Going back to the point, do I see the role of testers improving? Only if they help themselves to do that. They need to stand up and say, where do I add business value? What is my value to this project, to this team, to this company? If they cannot answer that, then I’m afraid that the view that persists and it is still persisting, as you rightly said, is gradually getting less will continue. It’s up to the individuals.
We need more people at a higher level within these corporate companies to stand up and support testing as a skilled, very difficult profession. Not anybody can do it. Some people haven’t the mindset. Some people haven’t the capabilities. It’s different from being a coding person.
I’ve had lots of debates with people about should testers learn code. I don’t think they need to. They should learn syntax, learn a bit of scripting if you class that as code. I don’t know, but if you’re looking for someone to do automation, and they need to code, then get a developer to do the coding. It’s what I do. With teams I have, I know I have developers I work with who are far better and can write something quicker than I ever could. What they’d take an hour to do, it would take me two weeks.

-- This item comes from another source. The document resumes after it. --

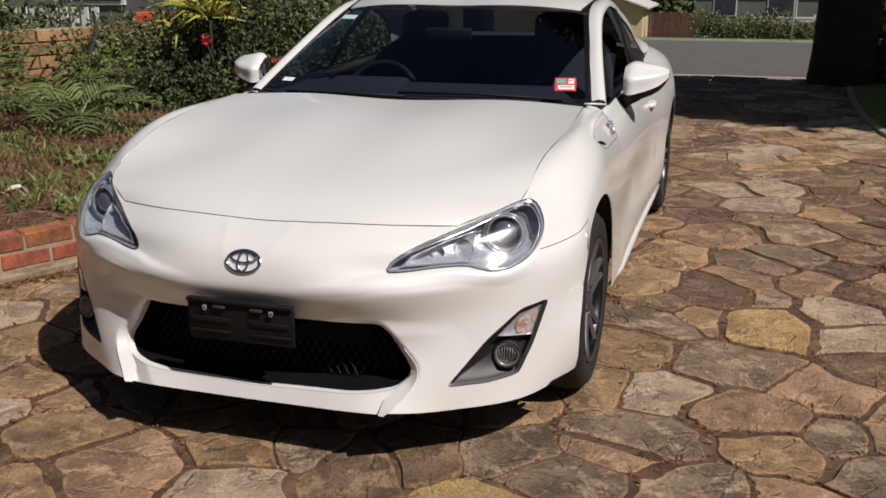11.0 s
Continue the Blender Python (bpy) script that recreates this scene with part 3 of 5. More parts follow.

Where’s the value in me doing that, when someone else can do it? To summarize this, when we talk about automation, we should start thinking about automation-assisted testing. What automation can we do, tool-wise, otherwise? We should use it to support the testing we are doing.

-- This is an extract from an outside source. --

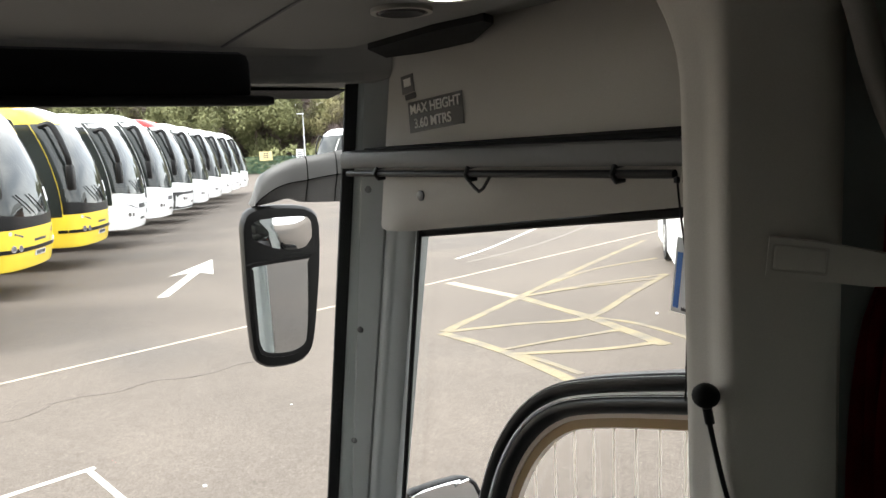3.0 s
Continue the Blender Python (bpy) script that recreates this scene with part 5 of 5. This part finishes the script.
cush = []
for y, w, t in ((-0.22, 0.22, 0.2), (-0.15, 0.25, 0.25), (0.1, 0.255, 0.25), (0.24, 0.25, 0.245), (0.30, 0.24, 0.21), (0.315, 0.22, 0.14)):
    cush.append([(-w, y, 0.1), (-w - 0.01, y, t - 0.02), (-w + 0.03, y, t + 0.035), (-w * 0.55, y, t + 0.02), (0, y, t + 0.012), (w * 0.55, y, t + 0.02), (w - 0.03, y, t + 0.035), (w + 0.01, y, t - 0.02), (w, y, 0.1)])
pad(cush, SEAT_CLOTH, "cushion", "dark cloth seat cushion")
for u in (-0.13, 0.13):
    part("cushion_seam", tube([(u, -0.1, 0.268), (u, 0.1, 0.269), (u, 0.24, 0.262), (u, 0.31, 0.19)], 0.003, 5), SEAM, seat)
part("base", box((0.34, 0.36, 0.16), (0, 0.0, 0.08), 0.03), BLACK, seat)
SB = pose(0.43, 1.29, 1.325, 8, 0, 10)
part("backrest", loft([[SM.inverted() @ SB @ Vector((x, y, z)) for x, y in ((-w, -0.03), (-w + 0.02, -d), (0, -d - 0.02), (w - 0.02, -d), (w, -0.03), (w - 0.01, 0.05), (w * 0.6, 0.06), (0, 0.045), (-w * 0.6, 0.06), (-w + 0.01, 0.05))] for z, w, d in ((0.0, 0.22, 0.06), (0.2, 0.24, 0.07), (0.435, 0.245, 0.07), (0.585, 0.24, 0.065), (0.685, 0.225, 0.055), (0.757, 0.195, 0.045), (0.803, 0.15, 0.035), (0.825, 0.09, 0.02))]), SEAT_SKIN, seat, "black leather backrest", smooth=True)
st = [SM.inverted() @ SB @ Vector((x, 0.045, z)) for x, z in ((-0.205, 0.2), (-0.212, 0.435), (-0.207, 0.585), (-0.192, 0.685), (-0.165, 0.747), (-0.12, 0.79), (-0.05, 0.813))]
pth = smooth_path(st, 10)
for a, b in list(zip(pth[::2], pth[1::2])):
    part("stitch", tube([a, b], 0.0022, 5), STITCH, seat)


# ---- curtain, clip and the small things of the side wall ----
cur = thing("curtain", "dark red pleated window curtain gathered by a tieback", "curtain", pose(0.77, 1.1, 2.5))
TOPL = [(1.6, 1.158), (2.05, 1.159), (2.25, 1.159), (2.42, 1.157), (2.475, 1.153), (2.512, 1.147), (2.55, 1.14), (2.62, 1.122), (2.70, 1.088), (2.78, 1.05), (2.87, 1.02)]
TOPR = [(1.6, 1.09), (2.05, 1.095), (2.25, 1.086), (2.42, 1.08), (2.475, 1.082), (2.512, 1.085), (2.55, 1.055), (2.62, 0.985), (2.70, 0.895), (2.78, 0.79), (2.87, 0.66)]


def cloth(z0, z1, n, cols, seed):
    rnd = random.Random(seed)
    ph = [rnd.uniform(-0.5, 0.5) for _ in range(30)]
    bm = bmesh.new()
    grid = []
    for side in (0, 1):
        rows = []
        for i in range(n + 1):
            z = z0 + (z1 - z0) * i / n
            yl, yr = knots(z, TOPL), knots(z, TOPR)
            row = []
            for k in range(cols + 1):
                t = k / cols
                wave = math.sin(2 * math.pi * (6.5 if z > 2.5 else 8.3) * t + 1.2 * math.sin(5 * t + seed) + 0.5 * (z - 2.5)) + 0.45 * math.sin(2 * math.pi * 13 * t + 3 * z + seed)
                amp = 0.007 + 0.012 * min(1.0, abs(z - 2.5) / 0.15)
                y = yl + (yr - yl) * t + 0.004 * math.sin(40 * t + 9 * z)
                x = 0.772 + amp * wave + 0.006 * side + (0.018 * (1 - min(1.0, abs(z - 2.5) / 0.06)))
                row.append(bm.verts.new((x, y, z)))
            rows.append(row)
        grid.append(rows)
    for rows in grid:
        for a, b in zip(rows, rows[1:]):
            for k in range(cols):
                bm.faces.new((a[k], a[k + 1], b[k + 1], b[k]))
    for i in range(n):
        for k in (0, cols):
            bm.faces.new((grid[0][i][k], grid[0][i + 1][k], grid[1][i + 1][k], grid[1][i][k]))
    return bm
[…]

… I don’t think we’re just talking about software engineering. We’re talking about a global shift in the workplace. Work is changing because a lot of these roles have been automated. We know that. There’s now machines that in court can automatically do all the documentation for you. You don’t need a group of secretaries typing everything up. It’s automatically done now.
More and more of these roles are being squeezed out, so we’re moving away from a manual sort of working repetitive industry to more a knowledge industry where the sharing of knowledge becomes the value. That’s the biggest change.

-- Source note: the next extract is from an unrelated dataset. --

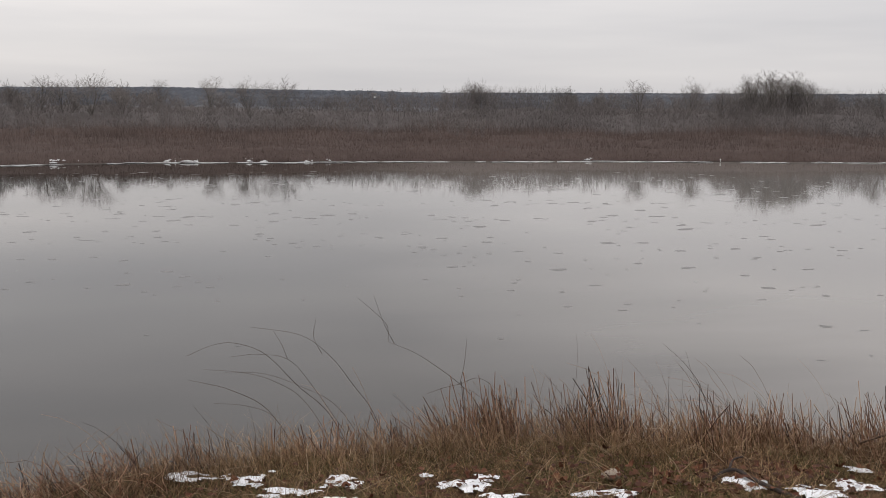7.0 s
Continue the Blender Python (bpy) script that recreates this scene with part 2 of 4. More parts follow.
MAT_LEAF = island("fallen_leaf", [(0.0, (0.045, 0.016, 0.009)), (0.5, (0.085, 0.029, 0.015)), (1.0, (0.135, 0.054, 0.026))], 0.7, 3.0)
MAT_STONE = grainy("pale_stone", (0.20, 0.165, 0.13), (0.40, 0.34, 0.28), 18.0, 0.9, 0.01)
MAT_STEEL = grainy("galvanised_steel", (0.330, 0.345, 0.360), (0.480, 0.495, 0.510), 2.0, 0.6, 0.0)
MAT_WHITE = grainy("white_paint", (0.72, 0.72, 0.70), (0.82, 0.82, 0.80), 8.0, 0.5, 0.0)
MAT_GOLD = grainy("gold_lacquer", (0.085, 0.042, 0.018), (0.240, 0.140, 0.070), 40.0, 0.35, 0.0)
MAT_BRANCH = grainy("brown_branch_bark", (0.05, 0.03, 0.02), (0.14, 0.085, 0.055), 25.0, 0.85, 0.01)
MAT_DARK = grainy("dark_wet_wood", (0.018, 0.013, 0.011), (0.05, 0.036, 0.03), 30.0, 0.8, 0.005)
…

What are your concluding thoughts on the future of automation and its place within organizations and software testing?
Ray:
With automation, and not just testing automation, but automation in general, every day there are new products that come out, and things that used to be very a routine part of people’s jobs are being automated away.
To figure out the next space of what work is going to look like for the next 50 to 100 years, we’re going to have to get back to whatever everyone needs to be given and get better at those things. The things that computers really no matter how smart they get can do (unless they pass the Turing test, but that is a different conversation).
That’s what’s interesting about automation - how it relates back to this psychology and question of what it means to be human and what is the role of humans versus technology in all of this? I think that’s going to be something for people to really rediscover in order to make sure that we have a healthy economy that can support people in the type of work they want to do.
John:
There’s a great film on that called “Bicentennial Man”. It talks about what it means to be human from an android point of view. That’s quite interesting.
To conclude on that, when we talked about automation and testing, and especially manual testing, I’ve looked at it from this point of view: Automation ‘checking’ and testing should be seen as partners working together rather than as enemies, and as separate things and separate entities.
Those testers out there need to embrace automation in a way that can support and assist their testing. Those automation people creating the automation stuff need to embrace being human. I think that summarizes the conversation for the last hour.